Brown admitted that he didn’t have the answers. But the conversation signaled something about Dan’s deep curiosity in science, which he traces back to when he was a boy exploring the Buhl Planetarium and Institute of Popular Science, the precursor to Carnegie Science Center. He would cite that history again when, five years after that conversation with Brown, the Kamins announced a $65 million gift to the Science Center, the largest in Carnegie Museums’ history.
After that first meeting at the tulip party, Brown stayed in touch with the Kamins, inviting them to the reopening of The Buhl in 2020 following a multimillion-dollar renovation, and also sharing with them an ambitious vision that was taking shape for the Science Center’s long-term future on the North Shore.

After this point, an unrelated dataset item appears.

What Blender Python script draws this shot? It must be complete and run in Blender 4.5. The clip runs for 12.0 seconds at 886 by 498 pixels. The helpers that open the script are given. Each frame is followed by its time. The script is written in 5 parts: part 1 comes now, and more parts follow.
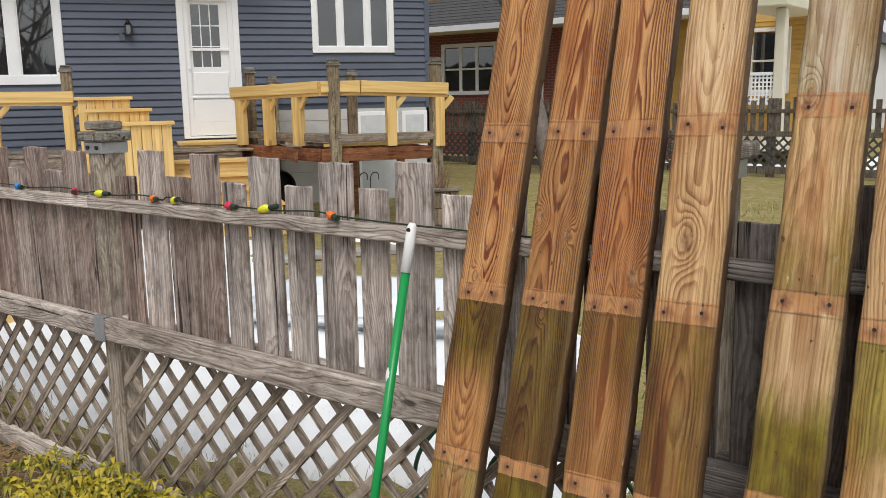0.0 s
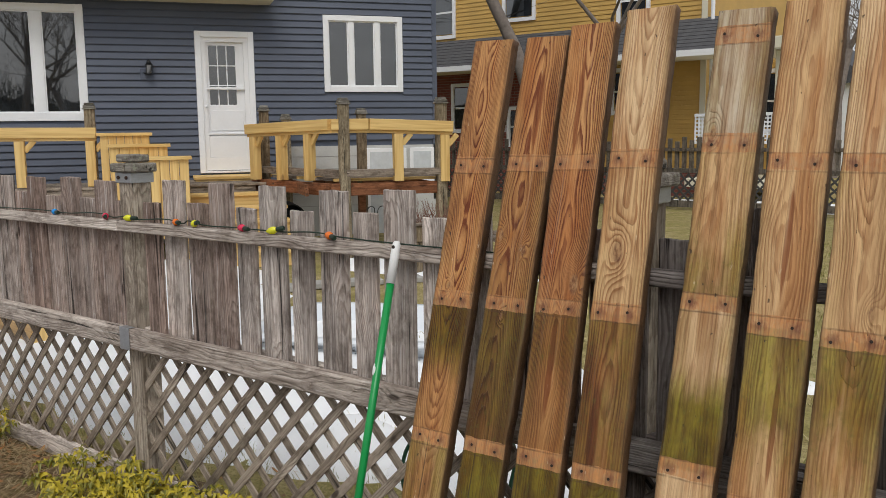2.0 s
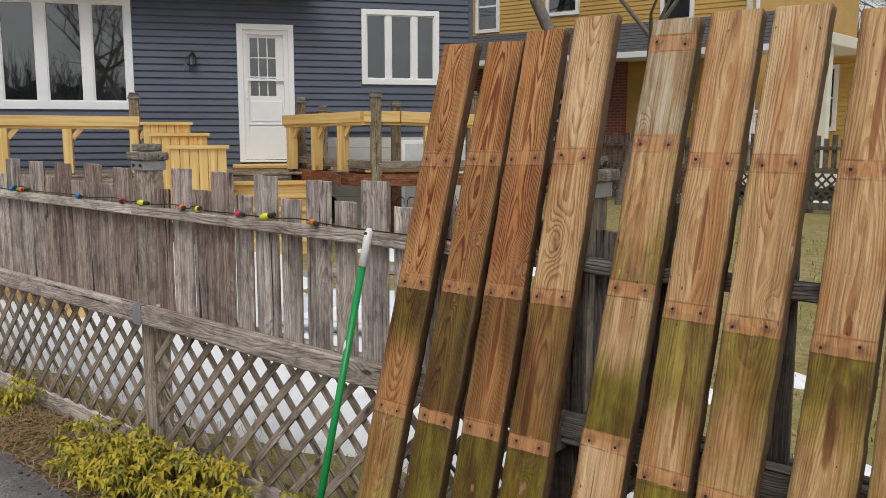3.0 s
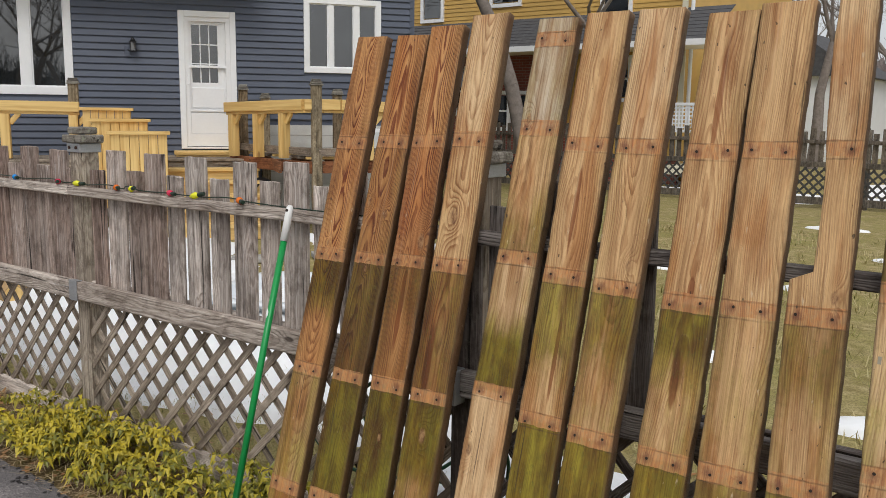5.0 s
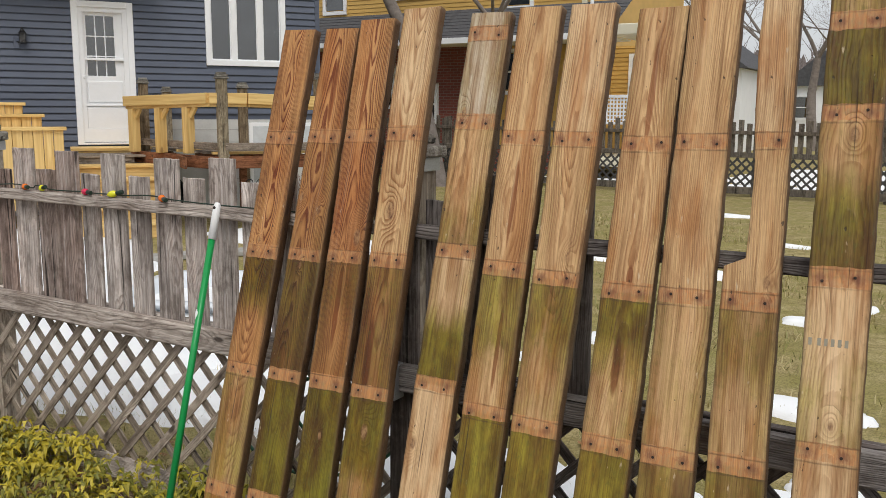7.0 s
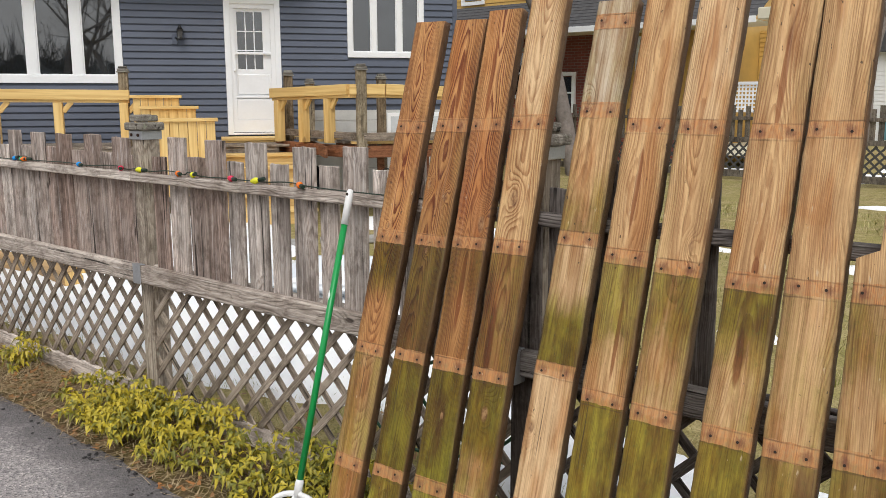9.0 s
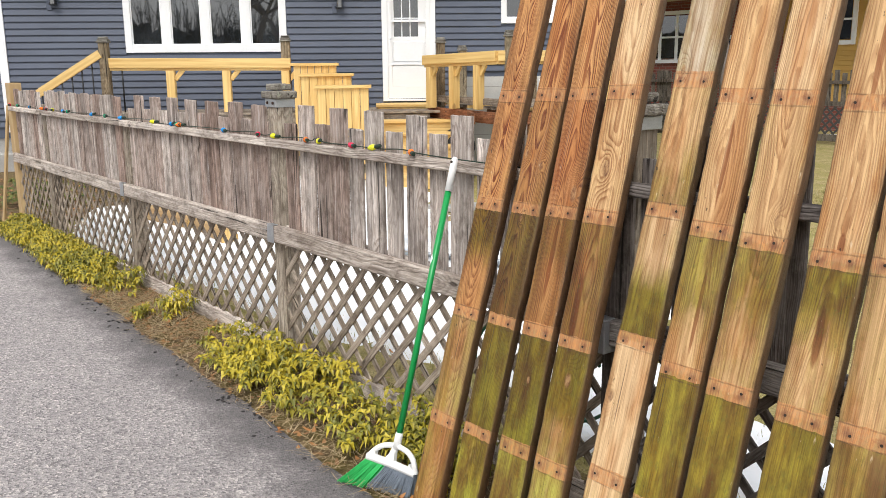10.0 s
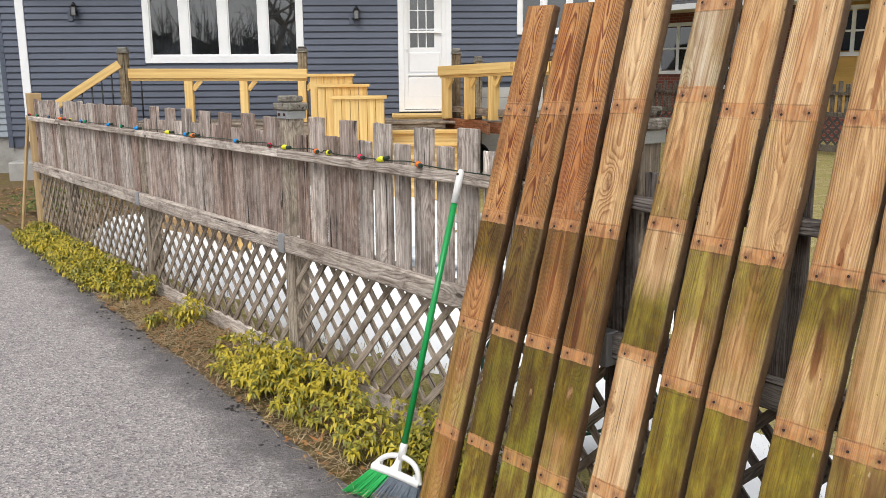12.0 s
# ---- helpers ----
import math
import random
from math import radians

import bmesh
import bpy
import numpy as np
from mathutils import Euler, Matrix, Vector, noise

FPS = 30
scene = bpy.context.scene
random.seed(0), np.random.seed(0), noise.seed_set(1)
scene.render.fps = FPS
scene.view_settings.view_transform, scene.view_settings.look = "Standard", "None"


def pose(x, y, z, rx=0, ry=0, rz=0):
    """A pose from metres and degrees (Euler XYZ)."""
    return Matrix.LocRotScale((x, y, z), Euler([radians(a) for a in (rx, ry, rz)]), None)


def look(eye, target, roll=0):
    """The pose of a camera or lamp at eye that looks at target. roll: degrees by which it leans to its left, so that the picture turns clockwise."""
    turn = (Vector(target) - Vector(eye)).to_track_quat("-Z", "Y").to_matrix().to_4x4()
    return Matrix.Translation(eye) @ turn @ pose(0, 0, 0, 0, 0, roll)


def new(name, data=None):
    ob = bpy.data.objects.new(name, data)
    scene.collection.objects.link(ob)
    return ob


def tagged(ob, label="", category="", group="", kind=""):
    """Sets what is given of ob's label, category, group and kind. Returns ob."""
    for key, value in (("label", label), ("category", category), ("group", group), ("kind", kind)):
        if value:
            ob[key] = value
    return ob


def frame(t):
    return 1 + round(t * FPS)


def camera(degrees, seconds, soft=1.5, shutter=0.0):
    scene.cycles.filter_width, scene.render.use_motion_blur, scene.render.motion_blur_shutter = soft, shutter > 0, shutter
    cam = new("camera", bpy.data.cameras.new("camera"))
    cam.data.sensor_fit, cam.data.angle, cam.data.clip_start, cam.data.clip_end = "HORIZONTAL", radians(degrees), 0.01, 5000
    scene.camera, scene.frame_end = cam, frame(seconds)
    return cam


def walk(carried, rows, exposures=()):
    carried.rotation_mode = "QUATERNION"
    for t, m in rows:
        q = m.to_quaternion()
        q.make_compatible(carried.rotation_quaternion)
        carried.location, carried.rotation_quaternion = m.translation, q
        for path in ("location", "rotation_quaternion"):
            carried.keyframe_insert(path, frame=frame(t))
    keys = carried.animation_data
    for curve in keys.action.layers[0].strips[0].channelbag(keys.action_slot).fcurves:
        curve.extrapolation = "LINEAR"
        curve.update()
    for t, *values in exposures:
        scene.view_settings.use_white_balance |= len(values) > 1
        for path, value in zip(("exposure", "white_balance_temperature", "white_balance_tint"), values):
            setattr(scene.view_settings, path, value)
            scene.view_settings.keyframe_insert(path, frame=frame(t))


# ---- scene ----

The Kamins have been patrons and supporters of Carnegie Museums for decades. In 2016, a $5 million commitment from the Kamins permanently endowed the Carnegie Museum of Natural History’s director position, now held by Gretchen Baker, who is the Daniel G. and Carole L. Kamin Director of the museum. The following year, they were inaugurated into the Carnegie Nobel Quartet Society, which recognizes lifetime giving to Carnegie Museums that exceeds $1 million. Carole also is an emeritus member of the Carnegie Museum of Natural History Advisory Board and a longtime member of Carnegie Museum of Art’s Women’s Committee.
The couple’s support of Carnegie Science Center—which is being renamed the Daniel G. and Carole L. Kamin Science Center in their honor—not only stems from Dan’s lifelong love of science, but also from his confidence in the vision that Brown and his leadership team crafted for the institution.
“The Science Center is a vital contributor to the economic vitality of the Pittsburgh region and a great partner to our schools and science-based businesses,” Dan says. “Carole and I were inspired by the future vision presented by the Science Center’s leadership, and we felt compelled to support it in a meaningful way.”
At the core, it is a vision for deepening engagement with boundary-pushing science and connecting it with the larger Pittsburgh community. It is about inspiring visitors—young and old—to ask the complicated questions like those that Dan put to Brown at that tulip party, and perhaps also pursue the answers.
“Giving young minds the opportunities to explore and wonder what else is out there, just as I did, creates a lifetime of memories,” he says.